Book, Music and Lyrics: Craig Christie
Director: Max Bex Roberts
Due to be hosted last year in Rotterdam, The Eurovision Song Contest was one of the many casualties of event cancellations in 2020. After the decision to cancel was announced, fans took to the internet in droves to express their disappointment; and for the extra dedicated, their depression.
Enter Eurobeat – The Pride of Europe, the perfect antidote to fill the gaping void left by the cancelled Eurovision 2020. The West End show has been thrilling audiences since 2008 and has now been adapted for online viewing due to the current circumstances.
The fictional show is set in the host country, Liechtenstein. The MC, Marlene Cabana ( David O’ Reilly) kicks off the show with a song, setting the tone for the kitsch extravaganza ahead. Marlene Cabana is a pleasure to watch throughout the show, appearing between the acts with multiple costume changes and witty gags with just the right levels of crudeness and political commentary.
A select group of countries participate in this online take on Eurovision; Sweden, Ireland, Switzerland, UK, Lithuania, Ukraine, Portugal, Vatican City, Romania and Norway. A notable mention goes to Astrid Lungstromberg of Sweden with her rendition of Semaphore of Love which appears to pay homage to Sweden’s real life winning song from 2012. Swathed in blue glitter, Astrid begins her performance in a subdued manner before launching into an upbeat combination of power vocals and pop beats, much like Loreen’s winning 2012 performance of Euphoria.
The array of characters and their performances are a joy to watch. There is the Irish ex-boybander with dubious Irish dancing skills and Ukraine’s entry, Antichka, performing a suggestive rendition of Bang Me, complete with tassels and leopard print. Not to be forgotten, is the most bizarre duet ever witnessed from a chartered account and Viking from Norway… In parallel with the real Eurovision competition, the show sways between the more ‘serious’ singers and the downright bonkers, keeping the audience entertained from beginning to end.
The show plays on the common tropes of Eurovision, which gives the show a nostalgic, familiar quality. The show includes subtle references that only die-hard Eurovision fans would notice. For example, one of the rules implemented during Eurovision history, is the rule that songs must be in the entry country’s main language. Some countries used a loophole, entering songs that were in gibberish. During the show, this idea is played with in the entries from Ireland and Romania with excellent comedic effect.
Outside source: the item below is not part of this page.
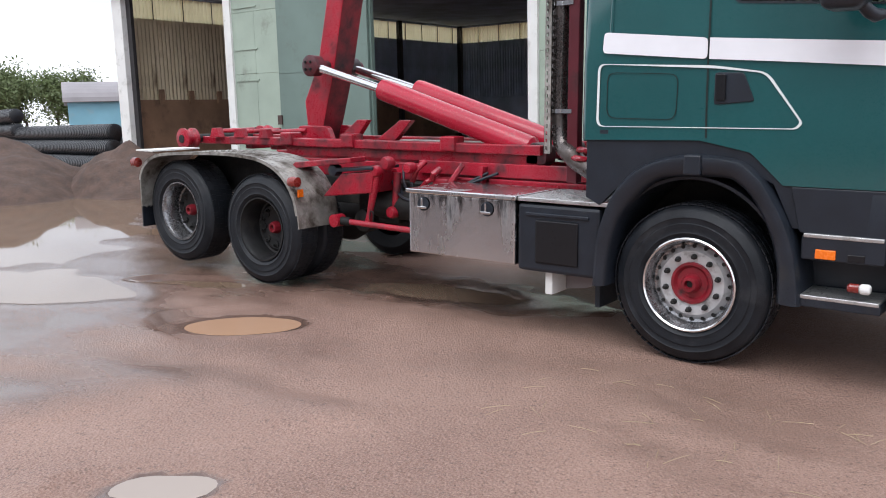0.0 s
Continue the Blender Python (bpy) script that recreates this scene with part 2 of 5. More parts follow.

In a creative twist, the audience is required to vote online for their favourite act post-show. The cast will film 10 alternative endings and a special results show will be available for streaming from 14-18 May. This interactive idea and element of suspense is a positive addition to the audience experience.
Real life fans of Eurovision will delight in this show, but the rest may find it to be too niche. One thing for sure, super fan or not, is that you will have at least 3 of the songs stuck in your head for days after watching.